_DATASET EXTRACT_

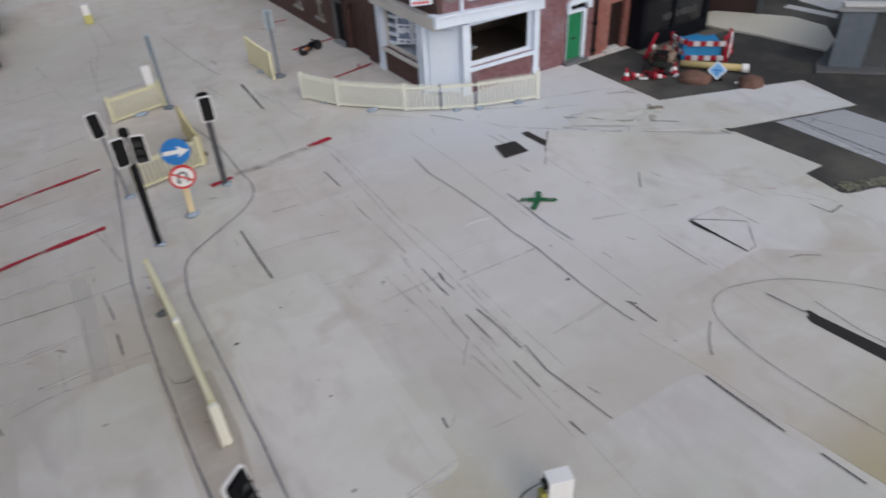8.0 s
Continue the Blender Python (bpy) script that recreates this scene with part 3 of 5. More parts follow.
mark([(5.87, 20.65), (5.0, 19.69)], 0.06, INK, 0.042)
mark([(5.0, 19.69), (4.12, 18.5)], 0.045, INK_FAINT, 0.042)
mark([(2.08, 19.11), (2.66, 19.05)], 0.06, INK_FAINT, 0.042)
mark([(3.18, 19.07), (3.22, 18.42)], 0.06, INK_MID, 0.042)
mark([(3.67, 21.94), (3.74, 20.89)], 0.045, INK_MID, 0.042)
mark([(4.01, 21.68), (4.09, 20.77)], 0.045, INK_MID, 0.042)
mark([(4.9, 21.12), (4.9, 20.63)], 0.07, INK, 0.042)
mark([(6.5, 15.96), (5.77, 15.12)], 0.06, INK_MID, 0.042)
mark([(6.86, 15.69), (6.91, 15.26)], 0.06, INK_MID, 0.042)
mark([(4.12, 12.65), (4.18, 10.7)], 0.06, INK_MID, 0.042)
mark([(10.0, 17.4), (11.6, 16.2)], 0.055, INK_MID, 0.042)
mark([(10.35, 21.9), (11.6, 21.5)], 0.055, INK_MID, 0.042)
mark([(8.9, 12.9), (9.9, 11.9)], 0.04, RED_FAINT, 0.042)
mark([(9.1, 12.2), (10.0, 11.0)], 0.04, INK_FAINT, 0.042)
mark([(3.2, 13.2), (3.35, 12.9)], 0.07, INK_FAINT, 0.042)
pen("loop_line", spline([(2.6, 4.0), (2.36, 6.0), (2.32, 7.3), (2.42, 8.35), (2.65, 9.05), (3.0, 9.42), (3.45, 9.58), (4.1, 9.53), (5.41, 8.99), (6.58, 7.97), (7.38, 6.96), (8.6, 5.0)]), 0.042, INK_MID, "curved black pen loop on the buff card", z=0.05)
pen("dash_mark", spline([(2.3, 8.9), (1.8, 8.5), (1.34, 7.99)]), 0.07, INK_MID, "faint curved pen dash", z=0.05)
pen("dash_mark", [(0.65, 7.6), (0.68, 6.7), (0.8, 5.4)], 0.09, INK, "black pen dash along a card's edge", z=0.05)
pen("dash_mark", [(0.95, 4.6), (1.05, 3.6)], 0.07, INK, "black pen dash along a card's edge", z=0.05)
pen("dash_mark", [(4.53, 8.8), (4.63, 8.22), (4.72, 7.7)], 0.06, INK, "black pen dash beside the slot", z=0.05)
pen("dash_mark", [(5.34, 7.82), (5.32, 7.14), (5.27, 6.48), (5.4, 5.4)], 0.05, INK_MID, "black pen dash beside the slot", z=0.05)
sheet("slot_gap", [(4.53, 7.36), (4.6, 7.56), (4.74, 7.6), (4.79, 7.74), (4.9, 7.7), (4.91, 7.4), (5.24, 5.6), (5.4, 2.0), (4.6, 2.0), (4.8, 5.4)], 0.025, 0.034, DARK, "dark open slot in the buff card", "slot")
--
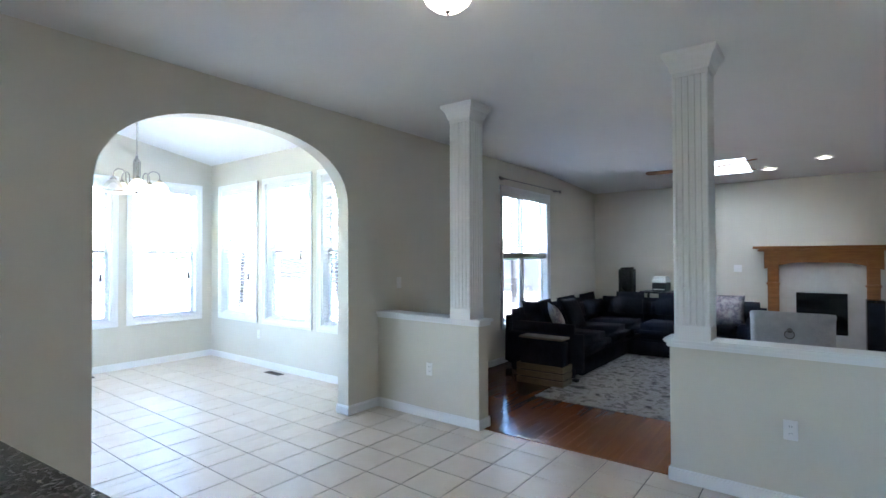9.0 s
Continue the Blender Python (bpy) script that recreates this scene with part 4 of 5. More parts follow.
--
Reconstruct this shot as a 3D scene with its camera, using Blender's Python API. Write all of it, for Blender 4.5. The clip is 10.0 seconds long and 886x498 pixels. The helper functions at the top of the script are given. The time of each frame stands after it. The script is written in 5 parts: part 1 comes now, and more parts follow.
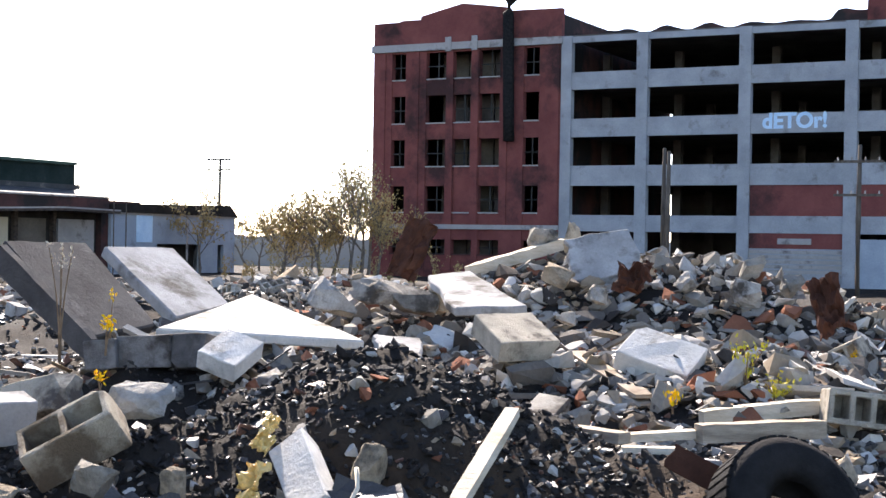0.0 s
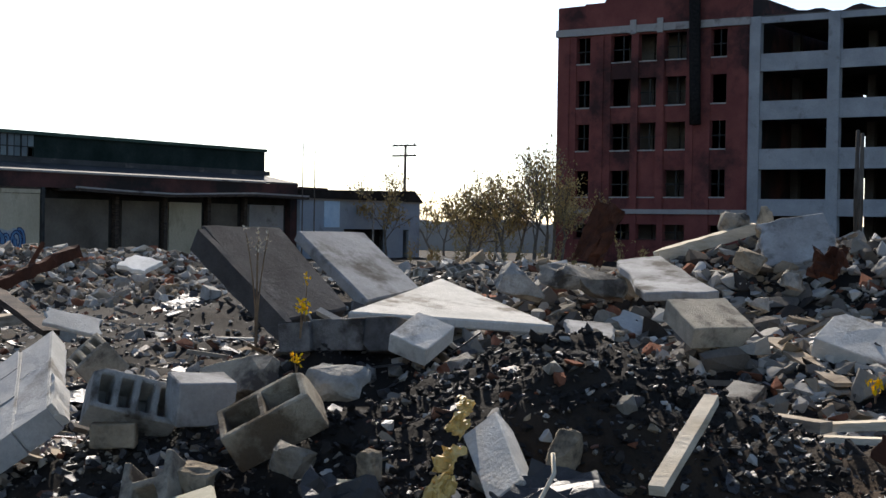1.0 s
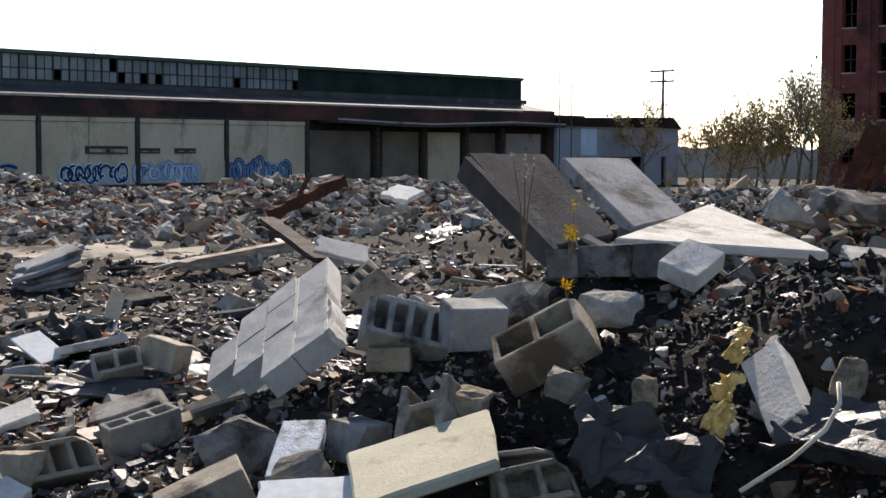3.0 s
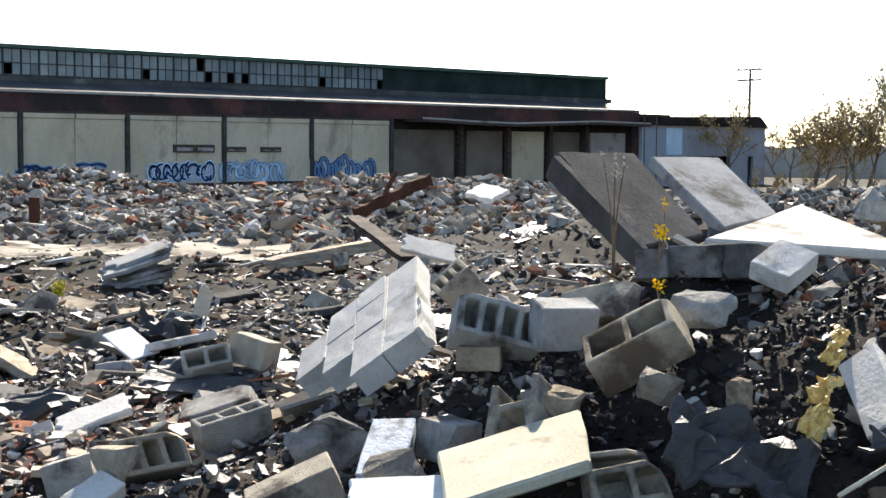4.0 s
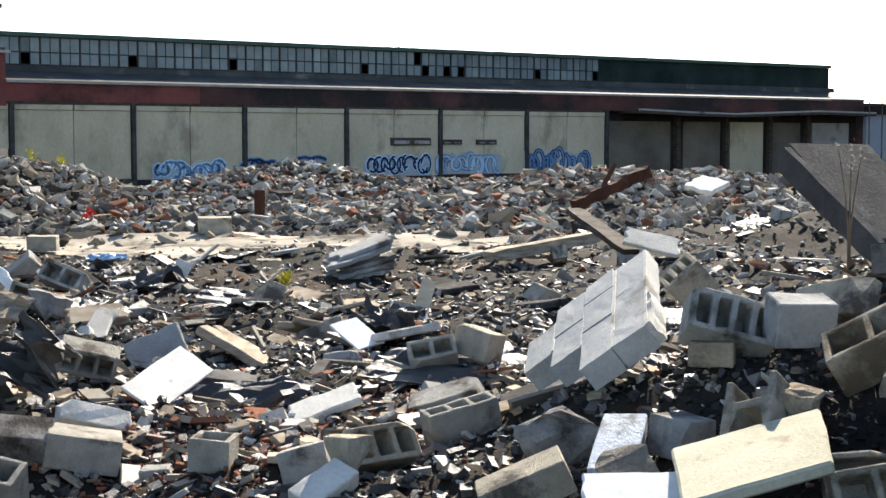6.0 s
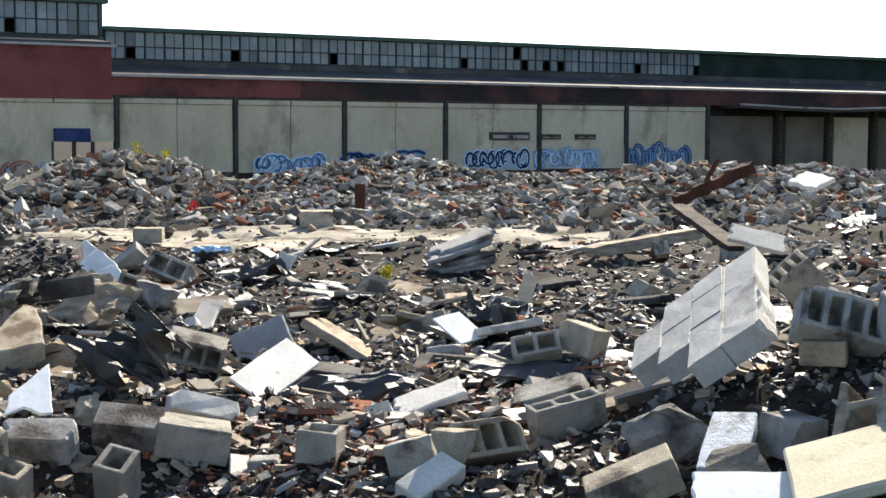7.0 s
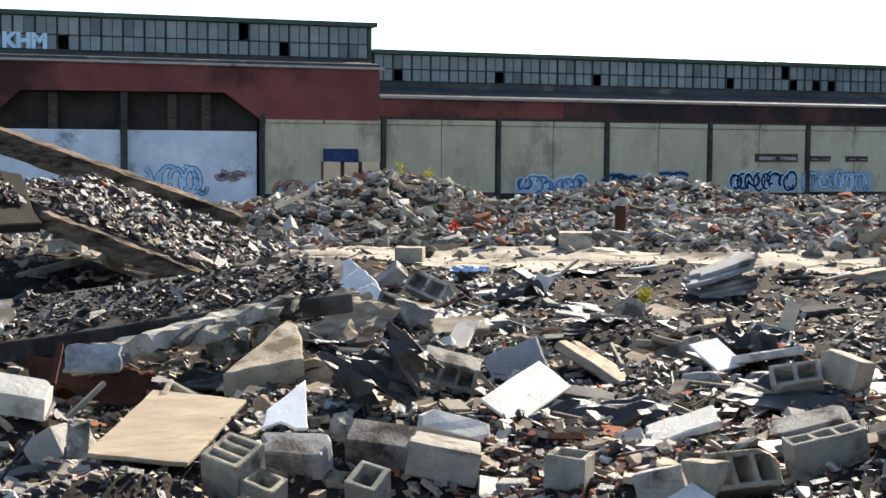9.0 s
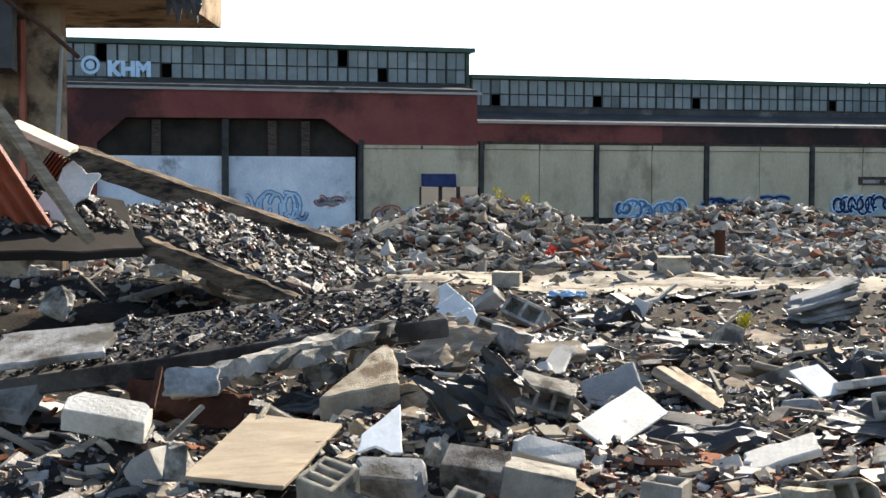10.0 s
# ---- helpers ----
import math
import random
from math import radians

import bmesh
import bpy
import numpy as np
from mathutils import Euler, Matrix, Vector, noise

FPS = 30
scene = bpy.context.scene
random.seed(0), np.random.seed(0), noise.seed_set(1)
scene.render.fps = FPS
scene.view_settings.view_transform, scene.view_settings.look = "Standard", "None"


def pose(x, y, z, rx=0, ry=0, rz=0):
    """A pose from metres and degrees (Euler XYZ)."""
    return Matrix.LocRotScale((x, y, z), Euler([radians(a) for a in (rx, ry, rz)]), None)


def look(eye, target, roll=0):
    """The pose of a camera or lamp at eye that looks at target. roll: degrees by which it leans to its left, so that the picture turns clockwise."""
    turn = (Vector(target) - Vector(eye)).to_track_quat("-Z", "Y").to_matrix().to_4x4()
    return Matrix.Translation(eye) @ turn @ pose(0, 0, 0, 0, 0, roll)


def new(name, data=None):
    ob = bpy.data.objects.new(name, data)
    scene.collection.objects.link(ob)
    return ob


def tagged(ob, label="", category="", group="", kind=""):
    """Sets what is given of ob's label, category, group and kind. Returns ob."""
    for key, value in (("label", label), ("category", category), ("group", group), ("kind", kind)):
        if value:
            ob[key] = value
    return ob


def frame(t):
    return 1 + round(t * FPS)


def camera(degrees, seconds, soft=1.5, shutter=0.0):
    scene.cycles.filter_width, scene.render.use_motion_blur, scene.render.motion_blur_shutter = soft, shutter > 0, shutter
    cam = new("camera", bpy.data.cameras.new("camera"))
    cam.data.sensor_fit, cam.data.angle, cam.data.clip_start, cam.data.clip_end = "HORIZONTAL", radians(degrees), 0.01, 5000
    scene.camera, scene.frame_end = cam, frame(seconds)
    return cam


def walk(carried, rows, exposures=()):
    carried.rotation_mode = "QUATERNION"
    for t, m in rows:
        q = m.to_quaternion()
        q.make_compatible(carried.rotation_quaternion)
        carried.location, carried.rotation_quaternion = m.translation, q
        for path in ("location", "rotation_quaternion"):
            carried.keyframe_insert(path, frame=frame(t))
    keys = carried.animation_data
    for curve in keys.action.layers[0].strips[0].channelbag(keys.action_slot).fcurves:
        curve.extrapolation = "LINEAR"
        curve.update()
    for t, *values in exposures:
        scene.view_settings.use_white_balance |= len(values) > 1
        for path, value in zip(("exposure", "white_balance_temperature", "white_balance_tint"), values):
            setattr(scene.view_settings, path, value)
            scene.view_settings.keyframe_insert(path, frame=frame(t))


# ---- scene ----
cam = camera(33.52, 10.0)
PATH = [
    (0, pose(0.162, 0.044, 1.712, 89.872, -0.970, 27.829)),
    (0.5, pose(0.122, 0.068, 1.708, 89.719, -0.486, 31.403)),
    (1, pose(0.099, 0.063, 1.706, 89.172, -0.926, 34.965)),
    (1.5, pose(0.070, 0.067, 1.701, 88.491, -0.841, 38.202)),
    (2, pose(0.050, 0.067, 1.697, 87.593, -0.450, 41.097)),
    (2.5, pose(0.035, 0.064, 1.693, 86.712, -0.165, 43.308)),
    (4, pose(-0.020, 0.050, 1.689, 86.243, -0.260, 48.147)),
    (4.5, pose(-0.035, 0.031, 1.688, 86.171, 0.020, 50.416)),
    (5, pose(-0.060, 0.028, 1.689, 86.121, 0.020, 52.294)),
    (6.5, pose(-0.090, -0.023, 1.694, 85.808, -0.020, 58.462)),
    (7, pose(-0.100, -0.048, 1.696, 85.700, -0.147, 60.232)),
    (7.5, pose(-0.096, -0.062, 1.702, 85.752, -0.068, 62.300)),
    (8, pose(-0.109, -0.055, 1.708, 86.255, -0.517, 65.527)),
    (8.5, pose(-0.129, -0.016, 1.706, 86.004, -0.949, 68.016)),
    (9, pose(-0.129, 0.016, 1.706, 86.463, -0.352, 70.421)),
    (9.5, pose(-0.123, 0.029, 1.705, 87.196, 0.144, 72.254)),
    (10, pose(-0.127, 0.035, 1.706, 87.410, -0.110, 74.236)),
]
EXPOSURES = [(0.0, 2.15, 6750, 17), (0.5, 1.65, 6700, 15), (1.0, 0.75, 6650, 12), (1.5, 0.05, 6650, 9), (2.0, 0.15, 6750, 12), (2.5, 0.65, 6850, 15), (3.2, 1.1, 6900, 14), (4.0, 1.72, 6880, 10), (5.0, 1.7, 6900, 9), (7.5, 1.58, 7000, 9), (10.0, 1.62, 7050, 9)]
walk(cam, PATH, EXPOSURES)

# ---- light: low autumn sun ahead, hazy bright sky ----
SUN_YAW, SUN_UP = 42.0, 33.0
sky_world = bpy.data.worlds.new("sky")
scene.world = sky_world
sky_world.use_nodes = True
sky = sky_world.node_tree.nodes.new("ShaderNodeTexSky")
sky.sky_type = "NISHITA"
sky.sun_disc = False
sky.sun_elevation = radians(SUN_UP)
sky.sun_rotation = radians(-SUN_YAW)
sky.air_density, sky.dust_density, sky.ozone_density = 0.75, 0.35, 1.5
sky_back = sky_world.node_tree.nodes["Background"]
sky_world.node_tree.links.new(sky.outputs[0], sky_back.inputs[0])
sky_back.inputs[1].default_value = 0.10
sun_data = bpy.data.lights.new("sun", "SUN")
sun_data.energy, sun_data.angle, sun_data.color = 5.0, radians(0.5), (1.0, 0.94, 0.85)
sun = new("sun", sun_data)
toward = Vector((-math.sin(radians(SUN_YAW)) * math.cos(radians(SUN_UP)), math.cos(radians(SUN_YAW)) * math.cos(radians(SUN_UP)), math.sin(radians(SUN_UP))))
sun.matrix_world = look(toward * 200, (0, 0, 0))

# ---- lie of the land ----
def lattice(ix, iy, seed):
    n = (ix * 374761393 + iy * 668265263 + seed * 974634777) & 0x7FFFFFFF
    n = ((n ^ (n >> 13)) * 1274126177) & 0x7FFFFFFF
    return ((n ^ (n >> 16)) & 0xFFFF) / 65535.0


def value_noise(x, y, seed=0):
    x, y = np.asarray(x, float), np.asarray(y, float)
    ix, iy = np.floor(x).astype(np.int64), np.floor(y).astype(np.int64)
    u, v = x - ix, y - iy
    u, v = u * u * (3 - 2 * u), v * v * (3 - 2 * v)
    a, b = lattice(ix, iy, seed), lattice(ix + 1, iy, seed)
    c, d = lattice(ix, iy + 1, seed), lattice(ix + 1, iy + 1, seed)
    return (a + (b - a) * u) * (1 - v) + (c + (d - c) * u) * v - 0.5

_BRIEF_
Report every line in the data above in which the word "recreates" appears.

_THE COMPLETED TASK_
Continue the Blender Python (bpy) script that recreates this scene with part 3 of 5. More parts follow.
Continue the Blender Python (bpy) script that recreates this scene with part 4 of 5. More parts follow.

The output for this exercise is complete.